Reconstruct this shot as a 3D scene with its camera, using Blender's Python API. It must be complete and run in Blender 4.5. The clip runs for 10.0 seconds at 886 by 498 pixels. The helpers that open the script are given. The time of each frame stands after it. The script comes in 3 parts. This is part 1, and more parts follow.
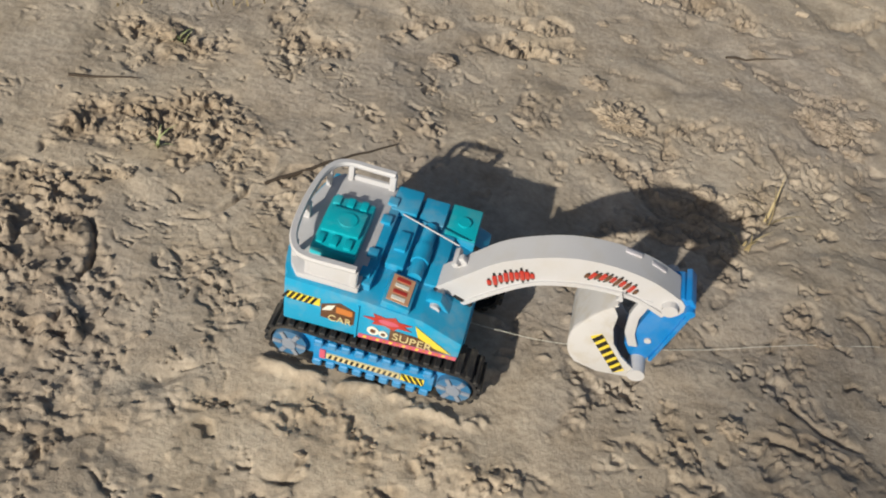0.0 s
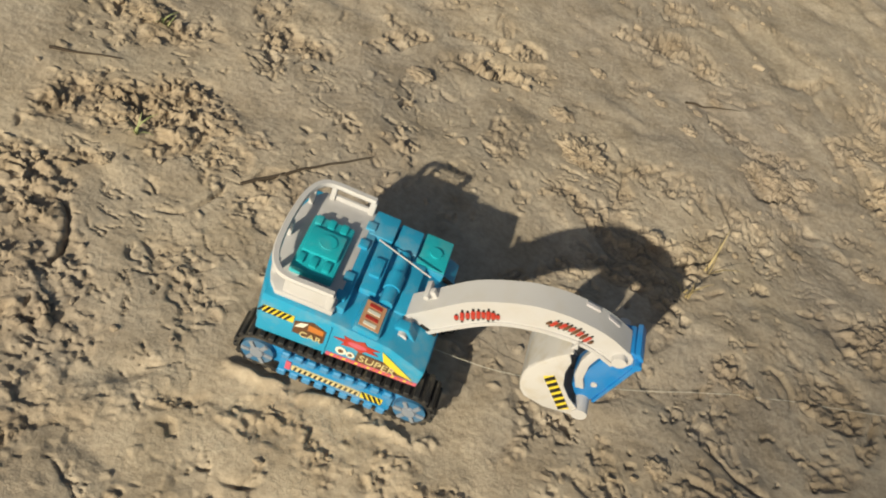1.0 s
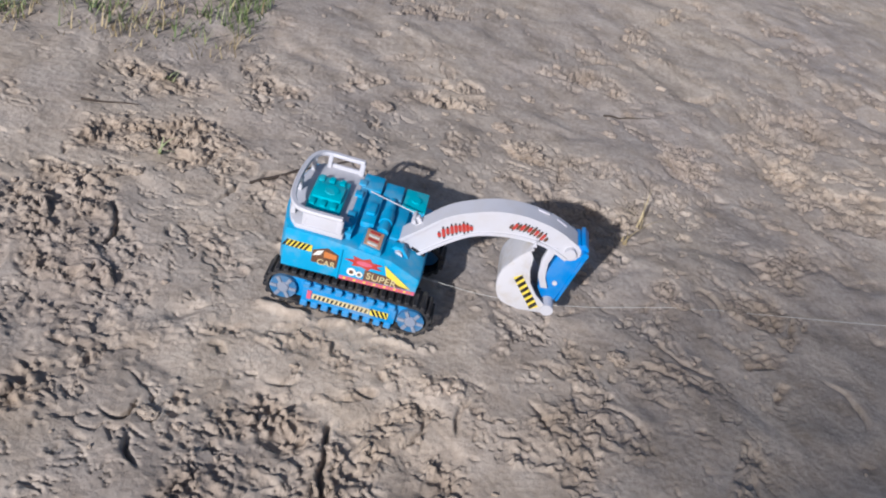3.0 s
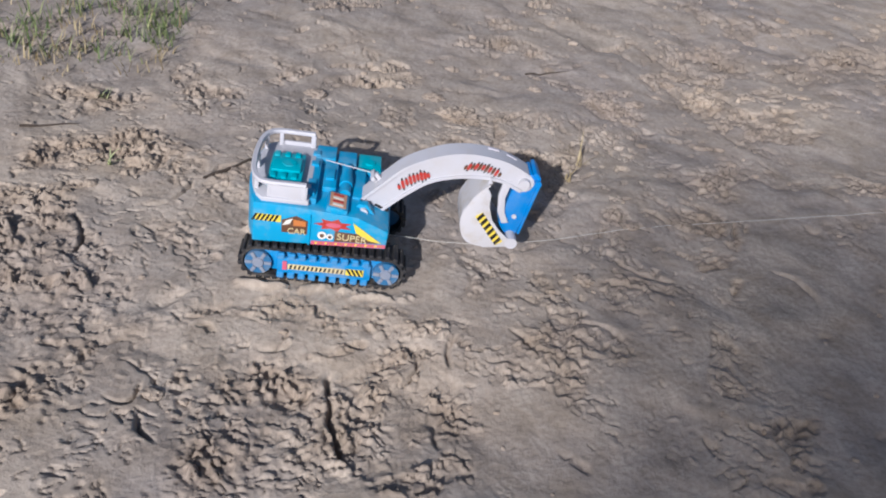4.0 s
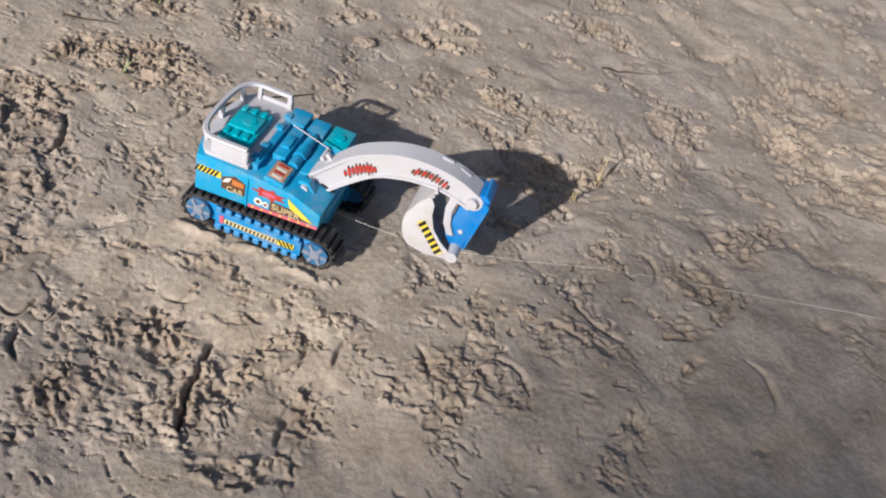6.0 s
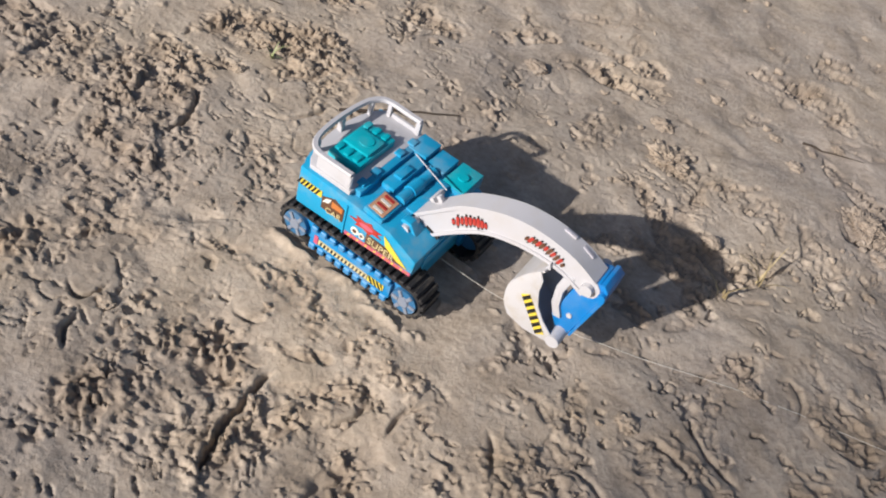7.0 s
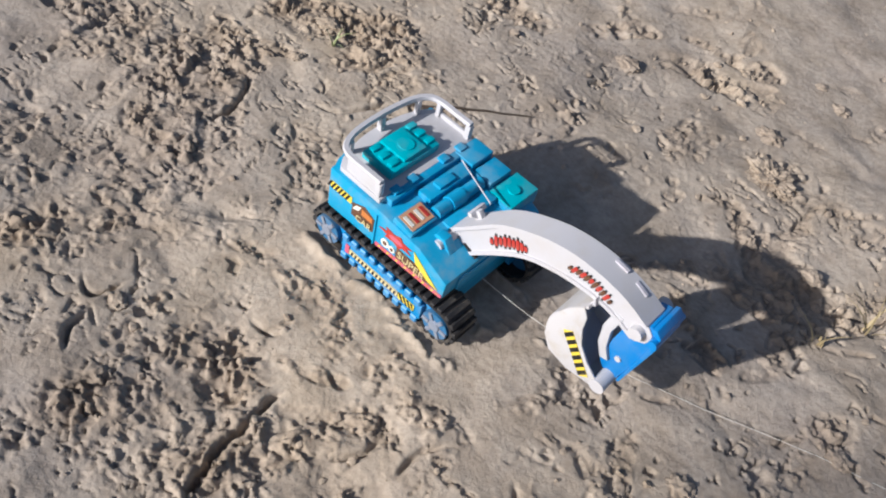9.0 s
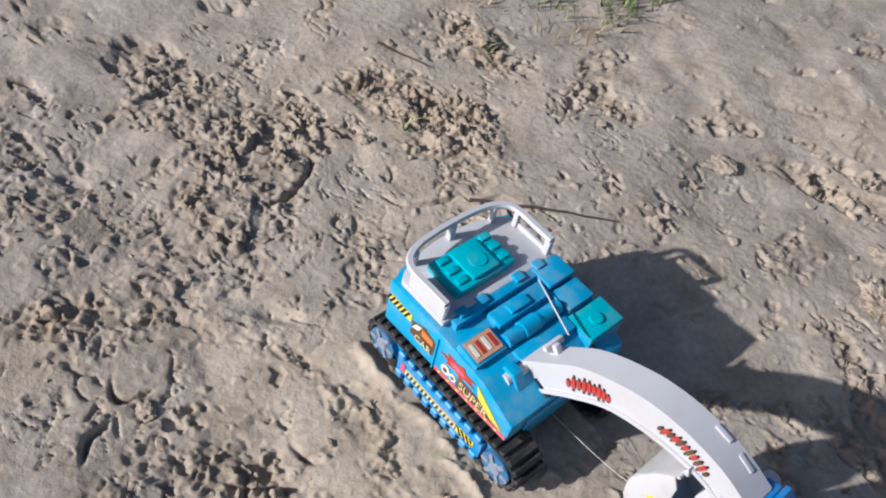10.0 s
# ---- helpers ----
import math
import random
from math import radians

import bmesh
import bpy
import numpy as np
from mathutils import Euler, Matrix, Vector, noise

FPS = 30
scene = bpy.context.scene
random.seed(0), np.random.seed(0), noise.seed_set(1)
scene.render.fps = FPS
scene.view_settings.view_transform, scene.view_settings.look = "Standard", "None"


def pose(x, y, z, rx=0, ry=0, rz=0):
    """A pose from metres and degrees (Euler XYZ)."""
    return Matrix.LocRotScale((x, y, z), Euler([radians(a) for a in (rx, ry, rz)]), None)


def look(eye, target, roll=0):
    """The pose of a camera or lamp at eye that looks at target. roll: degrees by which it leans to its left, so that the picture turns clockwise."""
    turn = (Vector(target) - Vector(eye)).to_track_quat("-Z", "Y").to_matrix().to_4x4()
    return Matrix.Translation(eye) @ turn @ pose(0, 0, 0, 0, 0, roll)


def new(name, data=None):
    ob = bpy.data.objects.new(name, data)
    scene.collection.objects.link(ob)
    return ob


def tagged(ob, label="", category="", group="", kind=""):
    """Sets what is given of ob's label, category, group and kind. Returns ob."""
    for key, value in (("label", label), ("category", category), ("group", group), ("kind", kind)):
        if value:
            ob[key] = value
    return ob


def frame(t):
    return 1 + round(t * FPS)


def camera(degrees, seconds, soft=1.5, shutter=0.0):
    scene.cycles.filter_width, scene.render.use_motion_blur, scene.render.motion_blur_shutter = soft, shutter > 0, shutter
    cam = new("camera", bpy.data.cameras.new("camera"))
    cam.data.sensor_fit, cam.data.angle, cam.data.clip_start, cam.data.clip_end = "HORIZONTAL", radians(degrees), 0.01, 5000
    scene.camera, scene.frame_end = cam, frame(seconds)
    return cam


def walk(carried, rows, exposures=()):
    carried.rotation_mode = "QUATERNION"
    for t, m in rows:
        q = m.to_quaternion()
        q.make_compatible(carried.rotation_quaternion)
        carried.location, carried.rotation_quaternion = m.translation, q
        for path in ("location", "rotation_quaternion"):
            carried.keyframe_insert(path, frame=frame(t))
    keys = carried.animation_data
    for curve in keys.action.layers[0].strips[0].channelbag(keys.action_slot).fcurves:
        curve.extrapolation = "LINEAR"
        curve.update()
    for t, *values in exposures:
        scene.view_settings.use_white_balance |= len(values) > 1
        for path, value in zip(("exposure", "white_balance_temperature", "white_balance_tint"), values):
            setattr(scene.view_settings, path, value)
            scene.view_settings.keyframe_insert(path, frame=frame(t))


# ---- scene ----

What you will do: Copy exactly the lines from the line with "return Matrix.Translation(eye) @" up to and including the line with "what is given", and no other lines.

Exercise response:
    return Matrix.Translation(eye) @ turn @ pose(0, 0, 0, 0, 0, roll)


def new(name, data=None):
    ob = bpy.data.objects.new(name, data)
    scene.collection.objects.link(ob)
    return ob


def tagged(ob, label="", category="", group="", kind=""):
    """Sets what is given of ob's label, category, group and kind. Returns ob."""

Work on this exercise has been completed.